*TASK:* Find the lines containing the word "Vector" and copy every one of them.

● ● ●

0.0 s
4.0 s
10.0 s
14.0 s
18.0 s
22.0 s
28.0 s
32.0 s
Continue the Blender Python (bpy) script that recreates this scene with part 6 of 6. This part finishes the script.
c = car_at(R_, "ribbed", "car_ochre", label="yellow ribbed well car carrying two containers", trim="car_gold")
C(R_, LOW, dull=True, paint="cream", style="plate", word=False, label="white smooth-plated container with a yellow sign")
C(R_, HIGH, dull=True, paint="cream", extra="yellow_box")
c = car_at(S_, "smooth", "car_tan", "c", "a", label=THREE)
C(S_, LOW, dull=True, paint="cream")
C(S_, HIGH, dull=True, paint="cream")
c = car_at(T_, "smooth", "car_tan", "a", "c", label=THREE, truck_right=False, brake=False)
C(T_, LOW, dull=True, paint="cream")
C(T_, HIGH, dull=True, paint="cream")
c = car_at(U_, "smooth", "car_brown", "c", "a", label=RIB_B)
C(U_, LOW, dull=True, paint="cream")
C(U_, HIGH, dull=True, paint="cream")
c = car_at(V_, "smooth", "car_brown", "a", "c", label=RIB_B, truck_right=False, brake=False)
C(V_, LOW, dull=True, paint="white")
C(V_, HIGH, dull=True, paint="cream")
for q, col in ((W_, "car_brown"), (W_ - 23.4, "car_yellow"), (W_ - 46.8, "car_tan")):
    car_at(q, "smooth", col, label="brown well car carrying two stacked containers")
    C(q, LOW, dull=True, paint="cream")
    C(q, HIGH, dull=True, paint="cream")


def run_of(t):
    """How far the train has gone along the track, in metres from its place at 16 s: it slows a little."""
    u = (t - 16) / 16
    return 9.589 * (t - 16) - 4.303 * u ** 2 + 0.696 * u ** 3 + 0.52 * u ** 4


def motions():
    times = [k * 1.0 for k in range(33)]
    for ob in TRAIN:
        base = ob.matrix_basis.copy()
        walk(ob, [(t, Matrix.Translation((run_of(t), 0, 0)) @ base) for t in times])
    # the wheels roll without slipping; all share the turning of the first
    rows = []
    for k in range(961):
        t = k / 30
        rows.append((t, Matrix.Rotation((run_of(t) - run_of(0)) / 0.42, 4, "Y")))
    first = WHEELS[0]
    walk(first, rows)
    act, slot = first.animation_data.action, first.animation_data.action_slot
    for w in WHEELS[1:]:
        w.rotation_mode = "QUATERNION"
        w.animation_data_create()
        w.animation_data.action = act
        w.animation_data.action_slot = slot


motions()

● ● ●

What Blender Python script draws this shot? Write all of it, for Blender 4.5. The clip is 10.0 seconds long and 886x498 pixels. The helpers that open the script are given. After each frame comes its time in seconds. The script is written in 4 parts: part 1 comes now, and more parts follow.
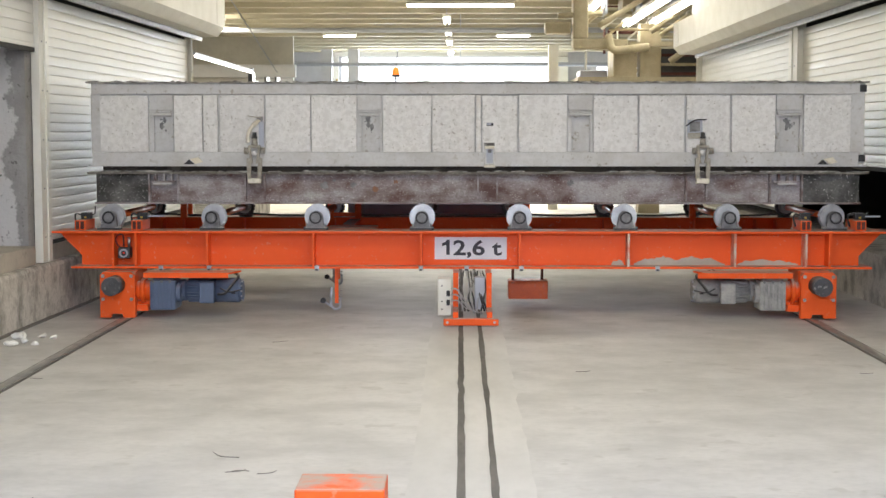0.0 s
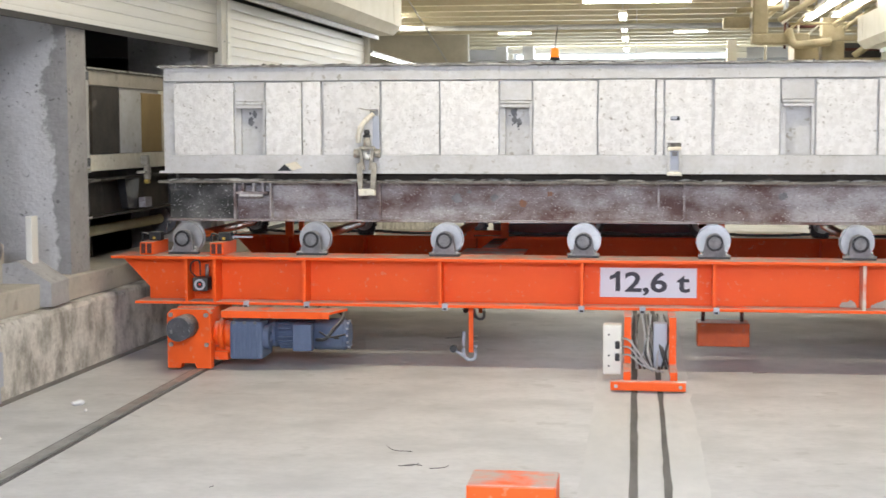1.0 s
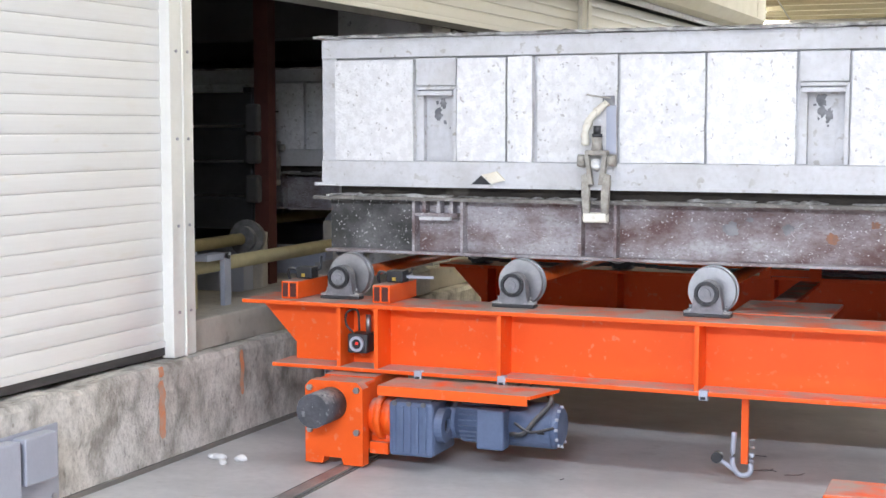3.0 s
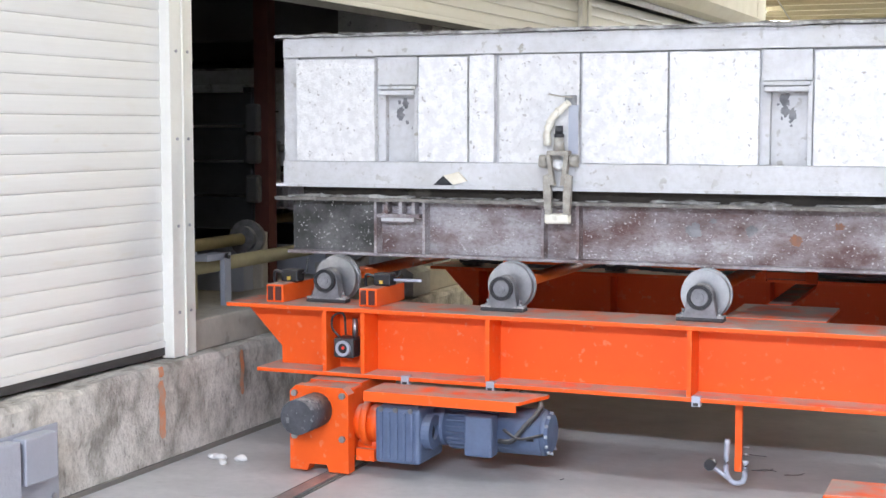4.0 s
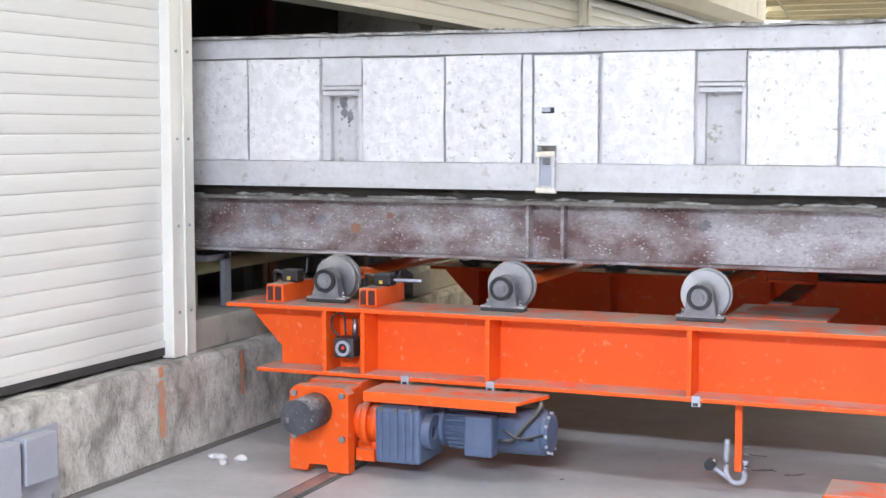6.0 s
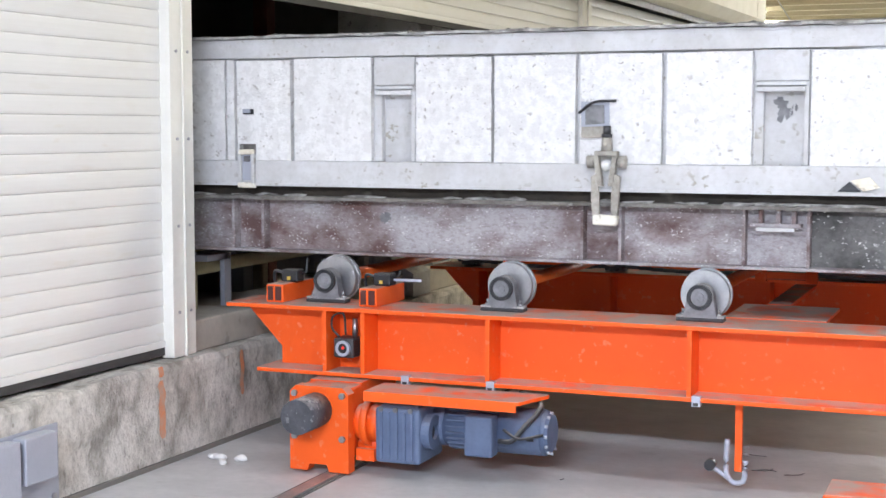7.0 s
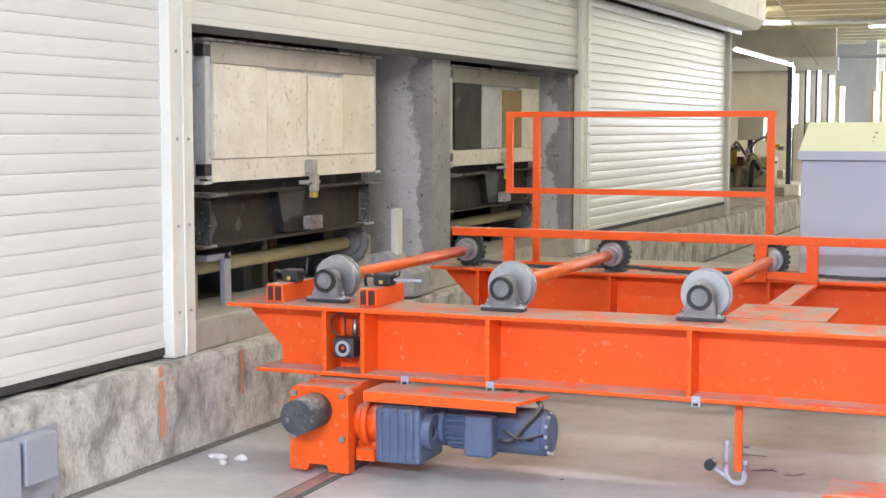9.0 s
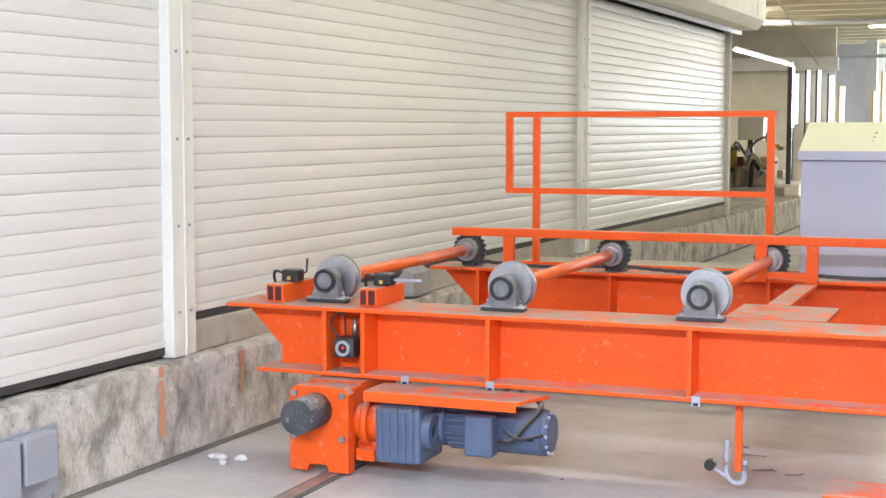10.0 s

● ● ●

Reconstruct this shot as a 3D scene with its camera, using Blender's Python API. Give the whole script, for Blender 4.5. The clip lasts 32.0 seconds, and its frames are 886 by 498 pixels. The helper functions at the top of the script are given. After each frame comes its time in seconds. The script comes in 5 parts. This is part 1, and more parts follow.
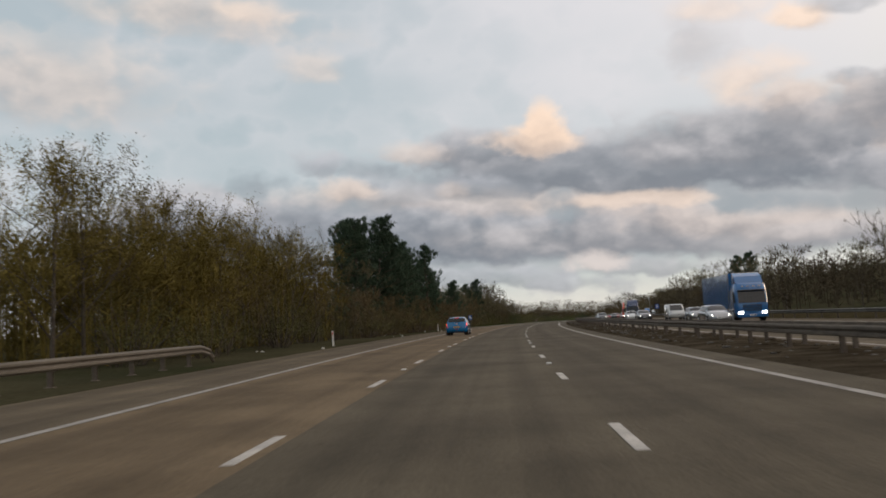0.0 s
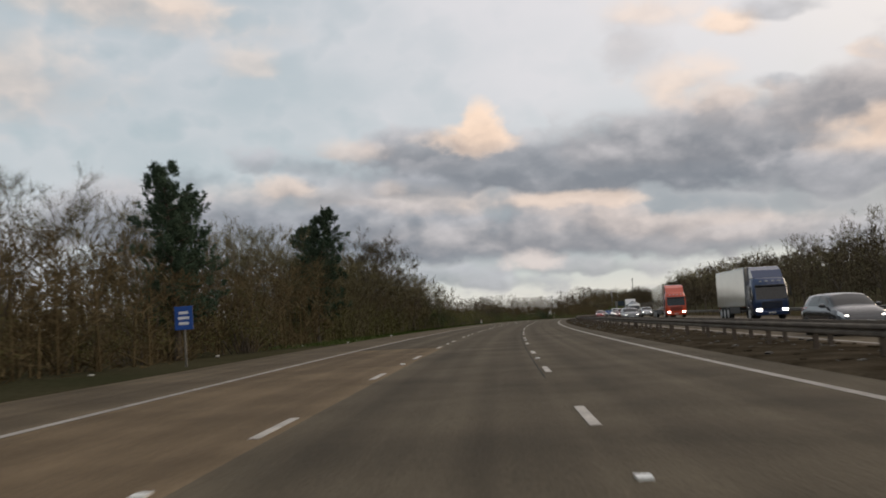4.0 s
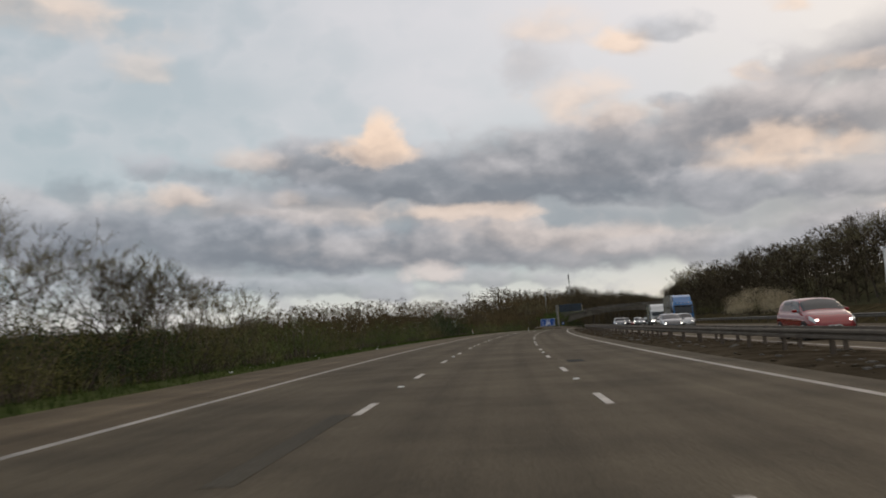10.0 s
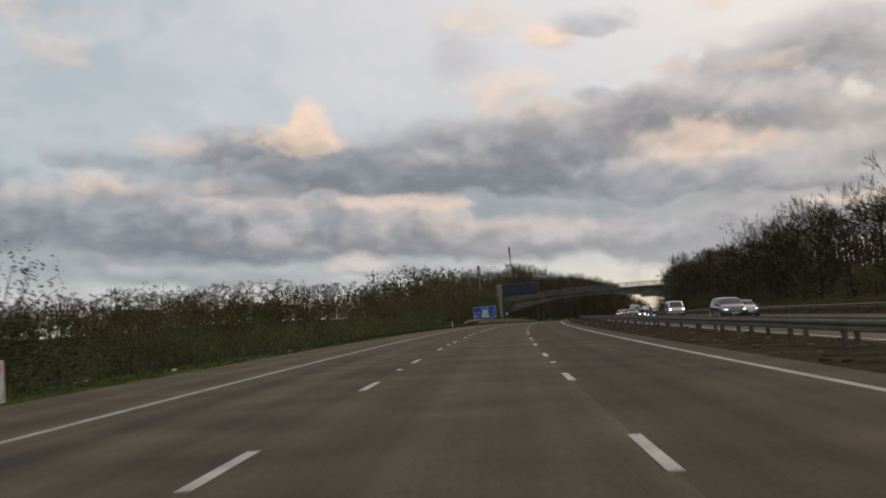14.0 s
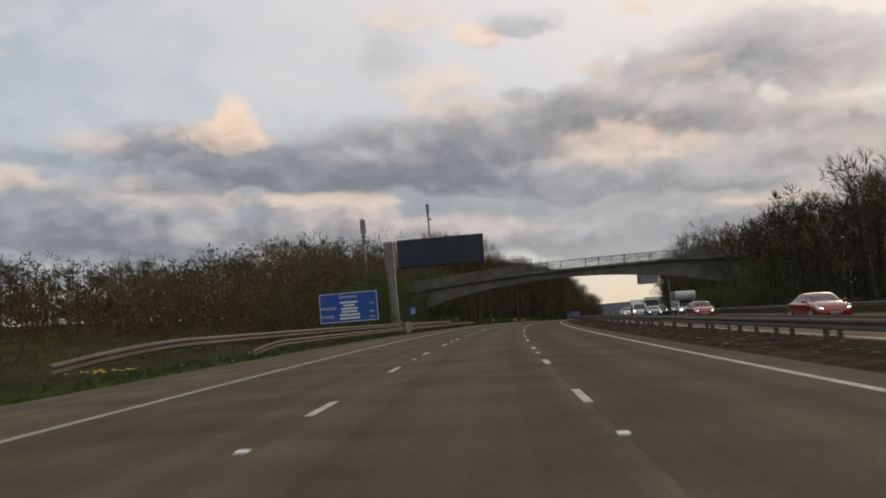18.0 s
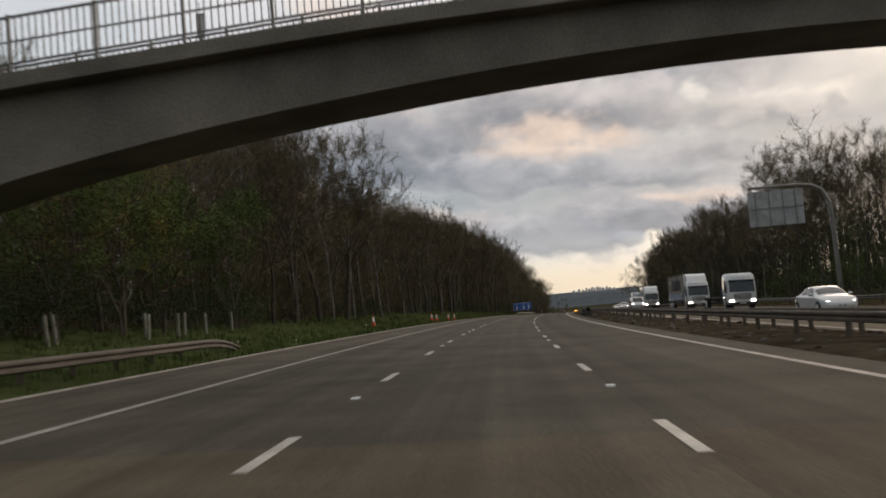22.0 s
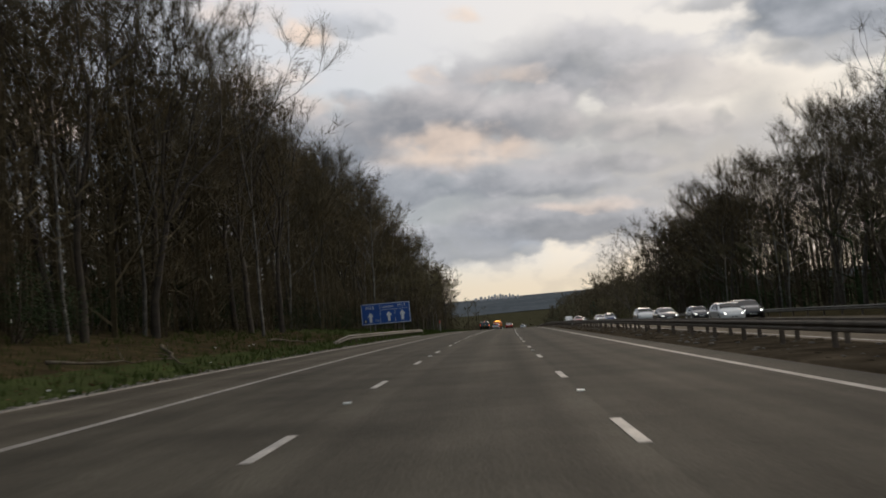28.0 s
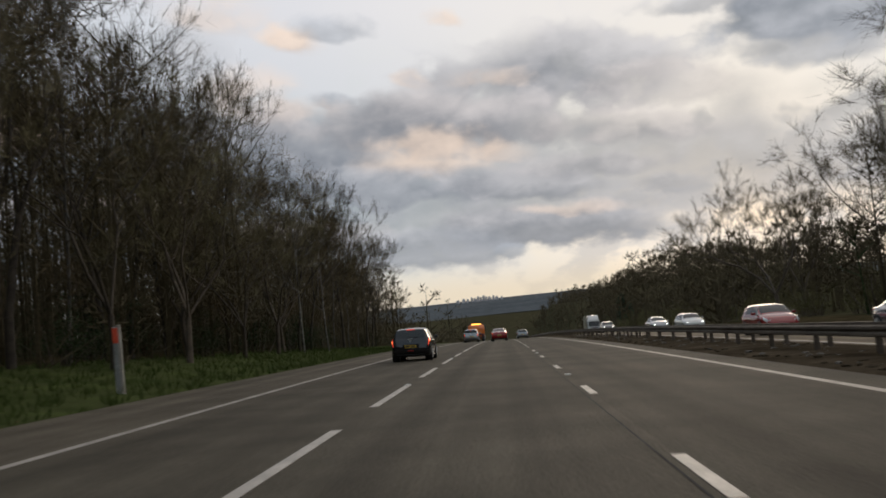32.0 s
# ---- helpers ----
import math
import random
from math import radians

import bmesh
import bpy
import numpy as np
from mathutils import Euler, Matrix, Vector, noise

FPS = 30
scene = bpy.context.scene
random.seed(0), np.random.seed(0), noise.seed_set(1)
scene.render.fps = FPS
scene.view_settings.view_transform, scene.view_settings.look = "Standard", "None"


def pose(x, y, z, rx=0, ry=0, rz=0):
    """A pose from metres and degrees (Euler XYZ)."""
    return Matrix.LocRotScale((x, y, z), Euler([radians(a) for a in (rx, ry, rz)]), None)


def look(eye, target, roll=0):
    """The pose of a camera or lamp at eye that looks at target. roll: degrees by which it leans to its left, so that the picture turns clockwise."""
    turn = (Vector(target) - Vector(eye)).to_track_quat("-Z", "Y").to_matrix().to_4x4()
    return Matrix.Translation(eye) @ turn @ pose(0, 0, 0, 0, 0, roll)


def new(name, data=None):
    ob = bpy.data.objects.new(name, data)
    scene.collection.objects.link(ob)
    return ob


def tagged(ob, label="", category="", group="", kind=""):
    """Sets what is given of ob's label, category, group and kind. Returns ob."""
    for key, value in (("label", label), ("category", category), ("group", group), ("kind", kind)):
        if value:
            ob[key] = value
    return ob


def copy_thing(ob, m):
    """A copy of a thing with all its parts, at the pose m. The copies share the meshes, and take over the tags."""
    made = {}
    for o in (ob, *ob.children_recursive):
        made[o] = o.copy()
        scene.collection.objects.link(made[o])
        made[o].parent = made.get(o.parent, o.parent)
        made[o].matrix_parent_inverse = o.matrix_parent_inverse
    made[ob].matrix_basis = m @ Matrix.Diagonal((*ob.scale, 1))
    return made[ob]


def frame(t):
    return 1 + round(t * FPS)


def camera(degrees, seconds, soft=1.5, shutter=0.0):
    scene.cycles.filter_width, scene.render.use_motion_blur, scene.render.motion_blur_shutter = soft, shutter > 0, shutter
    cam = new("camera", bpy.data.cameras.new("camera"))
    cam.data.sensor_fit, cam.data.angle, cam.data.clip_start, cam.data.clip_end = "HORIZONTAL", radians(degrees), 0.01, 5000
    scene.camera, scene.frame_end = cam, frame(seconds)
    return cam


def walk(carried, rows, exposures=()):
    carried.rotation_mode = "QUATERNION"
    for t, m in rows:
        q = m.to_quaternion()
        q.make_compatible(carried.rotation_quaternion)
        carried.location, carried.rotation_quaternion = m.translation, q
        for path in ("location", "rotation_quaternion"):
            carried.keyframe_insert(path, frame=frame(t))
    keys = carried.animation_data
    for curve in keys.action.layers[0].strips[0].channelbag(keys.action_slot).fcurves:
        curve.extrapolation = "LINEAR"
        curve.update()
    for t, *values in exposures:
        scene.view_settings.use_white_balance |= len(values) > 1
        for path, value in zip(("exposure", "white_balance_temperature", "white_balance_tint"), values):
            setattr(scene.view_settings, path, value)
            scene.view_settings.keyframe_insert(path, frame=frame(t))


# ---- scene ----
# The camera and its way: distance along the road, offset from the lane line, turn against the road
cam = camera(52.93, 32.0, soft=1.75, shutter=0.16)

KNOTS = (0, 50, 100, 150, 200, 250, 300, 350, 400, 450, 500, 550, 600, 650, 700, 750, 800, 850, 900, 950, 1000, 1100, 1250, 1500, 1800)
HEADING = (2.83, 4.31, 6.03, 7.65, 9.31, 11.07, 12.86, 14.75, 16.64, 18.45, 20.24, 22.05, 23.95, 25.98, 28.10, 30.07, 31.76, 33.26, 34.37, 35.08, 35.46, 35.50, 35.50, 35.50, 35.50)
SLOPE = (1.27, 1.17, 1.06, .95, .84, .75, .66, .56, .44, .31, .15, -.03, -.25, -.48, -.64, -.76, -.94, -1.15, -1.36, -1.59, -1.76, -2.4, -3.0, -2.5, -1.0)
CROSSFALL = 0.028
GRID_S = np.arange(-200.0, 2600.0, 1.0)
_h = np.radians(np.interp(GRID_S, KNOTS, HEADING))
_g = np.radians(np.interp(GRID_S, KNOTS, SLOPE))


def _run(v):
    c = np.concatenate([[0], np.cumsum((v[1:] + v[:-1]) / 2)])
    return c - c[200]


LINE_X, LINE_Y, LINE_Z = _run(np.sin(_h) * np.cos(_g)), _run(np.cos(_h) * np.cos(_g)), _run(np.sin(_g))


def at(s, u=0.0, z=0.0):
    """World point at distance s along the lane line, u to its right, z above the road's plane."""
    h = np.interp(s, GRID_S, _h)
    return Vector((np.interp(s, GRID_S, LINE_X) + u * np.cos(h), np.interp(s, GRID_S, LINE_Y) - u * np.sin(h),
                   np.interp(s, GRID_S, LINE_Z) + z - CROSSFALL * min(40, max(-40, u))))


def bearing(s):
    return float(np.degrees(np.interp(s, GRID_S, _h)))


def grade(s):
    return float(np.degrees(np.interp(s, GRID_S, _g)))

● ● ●

*ANSWER TO THE PROBLEM:*
from mathutils import Euler, Matrix, Vector, noise
    turn = (Vector(target) - Vector(eye)).to_track_quat("-Z", "Y").to_matrix().to_4x4()
    return Vector((np.interp(s, GRID_S, LINE_X) + u * np.cos(h), np.interp(s, GRID_S, LINE_Y) - u * np.sin(h),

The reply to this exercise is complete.